CEO Juli Thompson said she was thrilled with the Suits on the Streets response, particularly as she believes there are more people on the streets this year.

"While we were doing our sleep-out under the arches at Forster Square we had around eight homeless people come up to us at around 4am. They were faces I had not seen before. I have also spoken to some of the charities who offer beds and most of them are full almost all of the time."

Hope Housing, a local charity which deals with homelessness is organising an event to explore the myths around begging and hopes to provoke discussions around the issue.

Ruth Davison, a Bradford solicitor, has taken over the charity as chief executive and as well as provoking thoughts on the issue of rough sleepers is keen to provide information about what services are available in the city which offers support to people on the street.

"There are many reasons people are there and there are often questions raised about whether we should be giving them money, what the difference is between homeless people and beggars and if there are other ways to help people begging in the street. The event, Beggars - who cares? is aimed at addressing these issues and will be held at the Storehouse Cafe, in Caledonia Street, on Wednesday, November 30, between 6pm and 8pm. Stonehouse Cafe will also be providing a buffet on a pay-as-you-feel basis.

"There will also be a chance to meet frontline workers from organisations working directly with people on the streets.

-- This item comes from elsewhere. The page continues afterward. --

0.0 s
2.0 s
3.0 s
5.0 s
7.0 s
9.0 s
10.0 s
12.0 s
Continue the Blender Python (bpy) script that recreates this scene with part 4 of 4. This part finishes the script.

This is an opportunity to find out about services available across the city and alternatives to giving money to beggars."

Bradford Council said it had yet to complete its count of rough sleepers in the city but said last year the figure they had was 16. This figures does not take into account the total number of homeless people who are currently in Bradford and who use shelters as overnight accommodation as the number of available beds is not known.

A spokesman for the Council said the number of people placed by them in statutory temporary and interim accommodation, including hostels and B&B placements, is currently 65.